I’m reminded of the Gnostic myth of Sophia—the divine wisdom who fell from the pleroma into the chaos of matter. In her descent, she became fragmented, confused, alienated from the divine order. And yet, in that descent, something miraculous happened: the world as we know it began to take shape. In the act of falling apart, she birthed the very conditions for our myth-making. For our becoming.
That’s what this idea feels like to me. World-building as self-care is what Sophia might do while trying to remember herself.
Because for many of us—especially the neurodivergent, the creatively wired, the queer-coded, the spiritually unsatisfied—this world as given doesn’t fit. It was not built with us in mind. Its default settings are alien to our inner logic. The rules are arbitrary, the categories too brittle, the norms stifling. And so, like any exiled wizard or wayward wanderer, we begin to build our own world—bit by bit, like a crow collecting shiny bits for its nest.
We name things differently.
We invent new rituals.
We form new constellations out of scattered stars.
We write our own taxonomies—not for academic approval, but for soul survival.
It’s not escapism. It’s not delusion. It’s a kind of metaphysical housekeeping. When the outer world doesn’t offer shelter, the inner world rises to the occasion.
There’s a tenderness to this process. A sacred weirdness.
It’s zine-making as spellwork.
It’s Notion dashboards that feel like altars.
It’s the playlist you made for your shadow self.
It’s the handmade website where every page feels like a secret room you left ajar for fellow travellers to find.
Even our obsessions—those deep dives into micro-niches and aesthetics and alternate philosophies—aren’t just hobbies. They’re home-making instincts. Like a hermit crab seeking a better-fitting shell, we construct spaces where we can breathe. Where our full selves can stretch out and exist without apology.
And yes, it confuses people sometimes.
Why rename everything?
Why invent frameworks no one asked for?
Why spend days designing imaginary systems that no one will ever grade?
Because it’s how we stay here. How we stay sane.
Because if we don’t name the world in our own language, it starts speaking to us in someone else’s voice.
And that voice—loud, normative, impersonal—drowns out the quiet, weird music of our being.
I think of this practice as a kind of ontological jazz.
We riff on reality.
We bend symbols.
We remix sacred texts with memes and memory and myth.
We’re not just escaping—
we’re reconfiguring.
World-building as self-care is what happens when you treat identity not as a fixed fact, but as a world in the making.

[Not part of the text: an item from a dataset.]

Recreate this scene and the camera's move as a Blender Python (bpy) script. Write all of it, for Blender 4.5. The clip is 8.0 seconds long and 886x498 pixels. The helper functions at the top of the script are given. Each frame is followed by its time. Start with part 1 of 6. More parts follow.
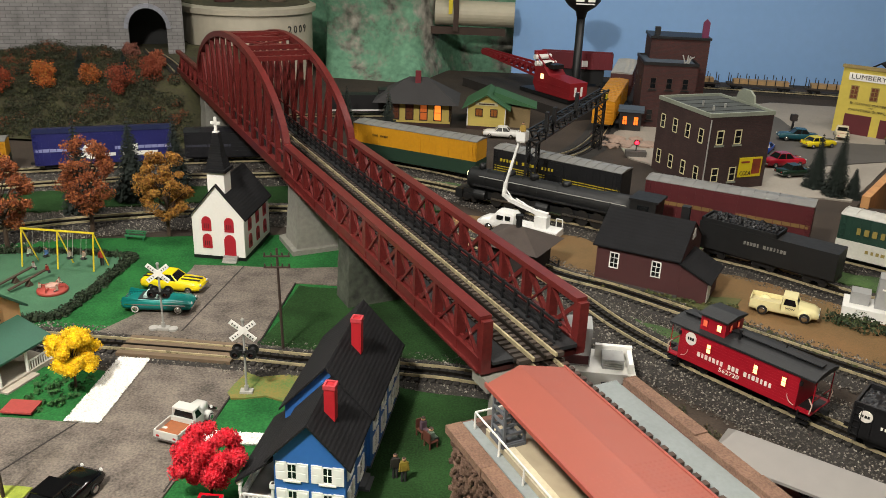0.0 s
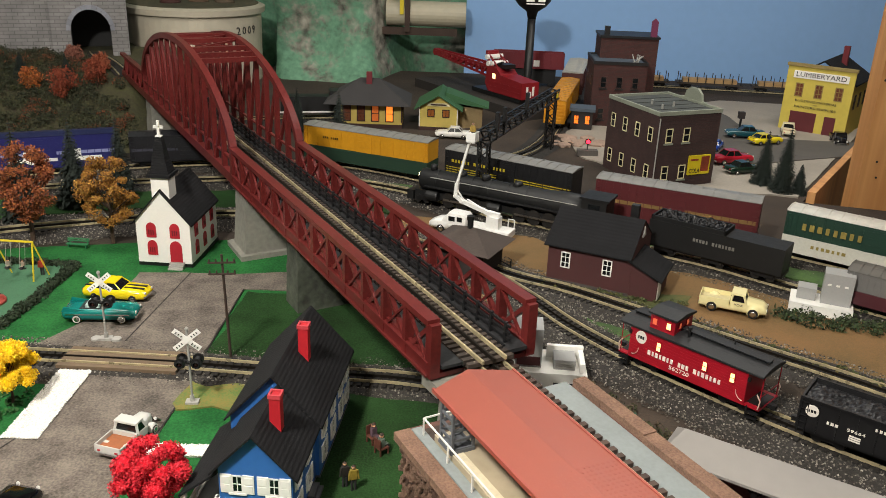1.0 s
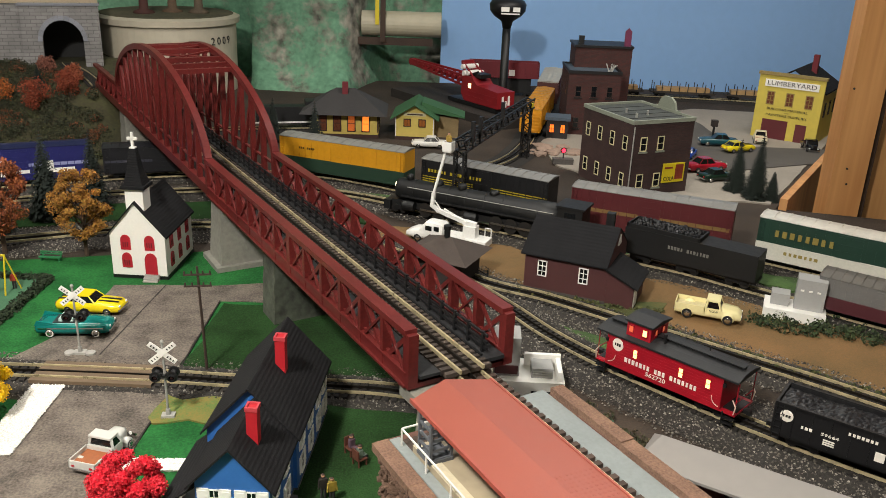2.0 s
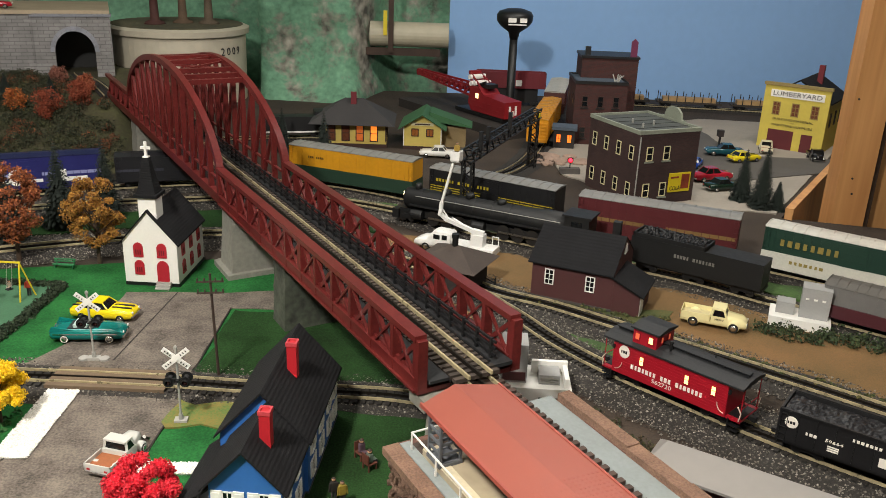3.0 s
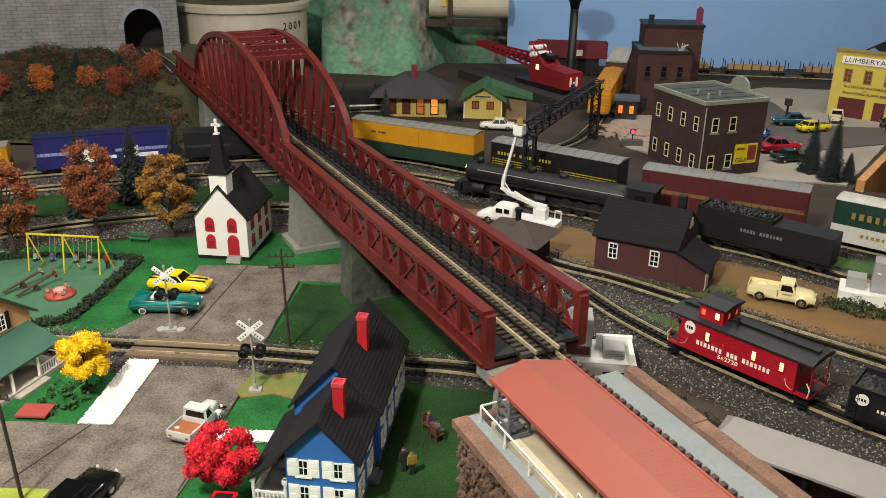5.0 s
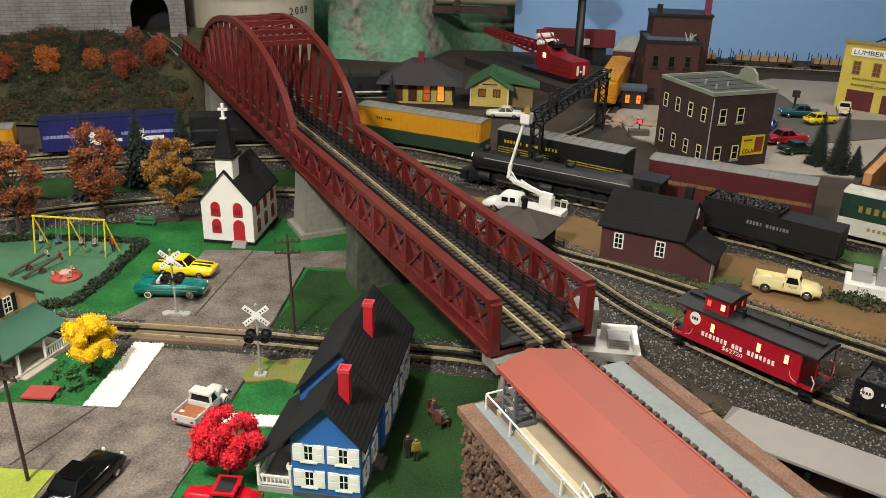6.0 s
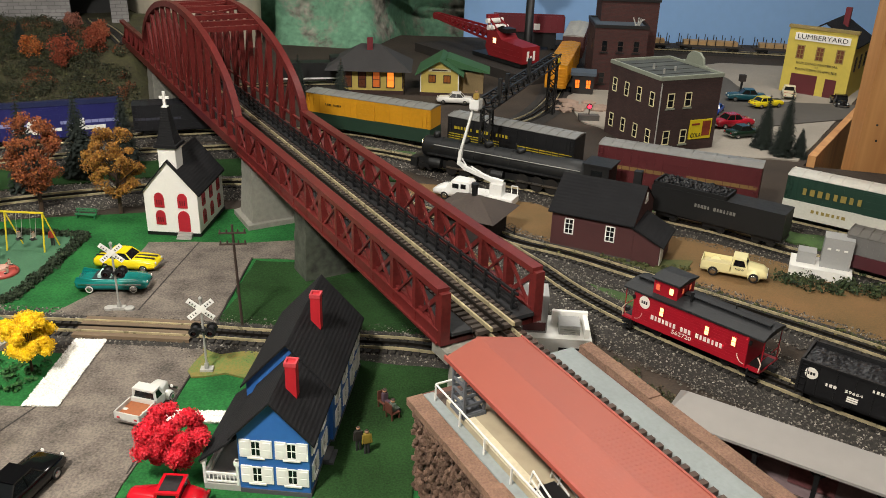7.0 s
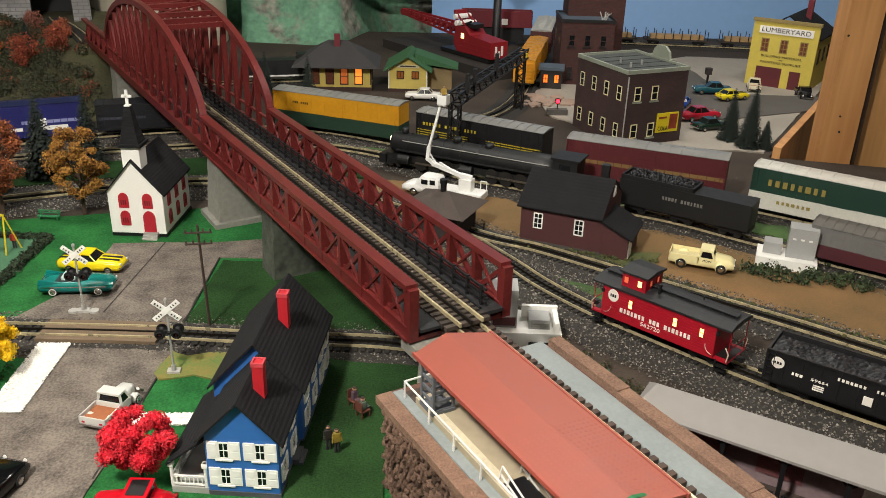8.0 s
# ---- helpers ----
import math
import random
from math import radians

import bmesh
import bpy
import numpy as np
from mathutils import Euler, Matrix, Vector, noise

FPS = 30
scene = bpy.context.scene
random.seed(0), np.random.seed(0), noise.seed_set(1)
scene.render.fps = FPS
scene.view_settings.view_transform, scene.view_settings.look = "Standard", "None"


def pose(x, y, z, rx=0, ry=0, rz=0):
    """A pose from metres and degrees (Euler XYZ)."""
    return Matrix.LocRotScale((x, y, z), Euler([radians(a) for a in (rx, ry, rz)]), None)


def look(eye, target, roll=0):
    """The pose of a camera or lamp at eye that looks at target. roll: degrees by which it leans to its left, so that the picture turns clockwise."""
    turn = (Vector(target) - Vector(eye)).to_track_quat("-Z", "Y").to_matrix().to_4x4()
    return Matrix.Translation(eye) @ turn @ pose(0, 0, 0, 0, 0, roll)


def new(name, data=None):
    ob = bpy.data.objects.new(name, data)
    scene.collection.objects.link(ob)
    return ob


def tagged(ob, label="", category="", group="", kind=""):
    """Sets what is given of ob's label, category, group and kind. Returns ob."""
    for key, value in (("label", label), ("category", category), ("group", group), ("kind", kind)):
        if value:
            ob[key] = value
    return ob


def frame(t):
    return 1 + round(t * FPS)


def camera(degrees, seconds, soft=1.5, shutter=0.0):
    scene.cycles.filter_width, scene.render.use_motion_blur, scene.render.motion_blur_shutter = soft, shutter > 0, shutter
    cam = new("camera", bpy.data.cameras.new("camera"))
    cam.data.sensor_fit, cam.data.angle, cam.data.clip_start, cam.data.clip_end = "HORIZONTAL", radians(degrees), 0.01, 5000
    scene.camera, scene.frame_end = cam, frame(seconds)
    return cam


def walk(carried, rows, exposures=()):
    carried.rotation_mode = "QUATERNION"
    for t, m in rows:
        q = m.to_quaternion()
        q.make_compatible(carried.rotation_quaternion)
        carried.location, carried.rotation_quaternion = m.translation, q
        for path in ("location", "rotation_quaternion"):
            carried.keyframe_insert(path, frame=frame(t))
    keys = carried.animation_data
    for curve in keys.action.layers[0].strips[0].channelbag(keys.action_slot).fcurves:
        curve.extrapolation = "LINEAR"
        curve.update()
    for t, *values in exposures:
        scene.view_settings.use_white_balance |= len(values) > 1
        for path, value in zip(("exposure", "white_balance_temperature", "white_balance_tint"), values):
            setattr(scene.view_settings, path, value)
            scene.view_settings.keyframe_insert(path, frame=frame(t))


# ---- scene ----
cam = camera(55.7, 8.0, soft=0.9)
PATH = [
    (0, (0.065, 0.007, 0.646), (-0.009, 1.863, -0.094), 2.1),
    (0.5, (0.072, 0.012, 0.645), (0.037, 1.871, -0.094), 2.1),
    (1, (0.079, 0.021, 0.645), (0.103, 1.88, -0.091), 2.2),
    (1.5, (0.081, 0.025, 0.645), (0.16, 1.886, -0.083), 2.3),
    (3, (0.076, 0.002, 0.651), (0.137, 1.877, -0.043), 2.2),
    (3.5, (0.073, 0.0, 0.651), (0.125, 1.872, -0.051), 2.3),
    (4, (0.07, -0.003, 0.651), (0.111, 1.865, -0.061), 2.4),
    (4.5, (0.067, -0.004, 0.649), (0.078, 1.853, -0.093), 2.2),
    (5, (0.062, -0.009, 0.663), (-0.009, 1.838, -0.1), 0.7),
    (5.2, (0.056, -0.013, 0.664), (-0.039, 1.832, -0.104), 1.1),
    (6.5, (0.058, -0.002, 0.661), (0.021, 1.827, -0.145), 1.8),
    (7, (0.066, 0.005, 0.66), (0.096, 1.83, -0.157), 1.8),
    (7.5, (0.07, 0.008, 0.659), (0.135, 1.832, -0.159), 1.7),
    (8, (0.073, 0.009, 0.658), (0.167, 1.829, -0.165), 1.7),
]
walk(cam, [(t, look(eye, target, roll)) for t, eye, target, roll in PATH])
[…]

It’s why we invent personas.
Why we map inner landscapes.
Why we give names to moods no language holds.
And at the core of all this building is the yearning to connect.
We don’t build to isolate. We build to bridge.
We build lighthouses out of language.
We build lore so that others might feel a flicker of recognition and whisper, “I thought I was the only one.”
This is how we connect in the world we share—by creating worlds within it.
Not to replace it, but to weave it anew.
To stitch together a tapestry where we, too, belong.
So keep building. Keep naming.
Keep writing the field guides no one asked for but someone desperately needs.
You’re not being extra.
You’re being alive.
Let this be your gentle reminder:
The worlds you build are not a distraction from life.
They are proof that you are still dreaming life into being.
That, my friend, is the deepest act of self-care I know.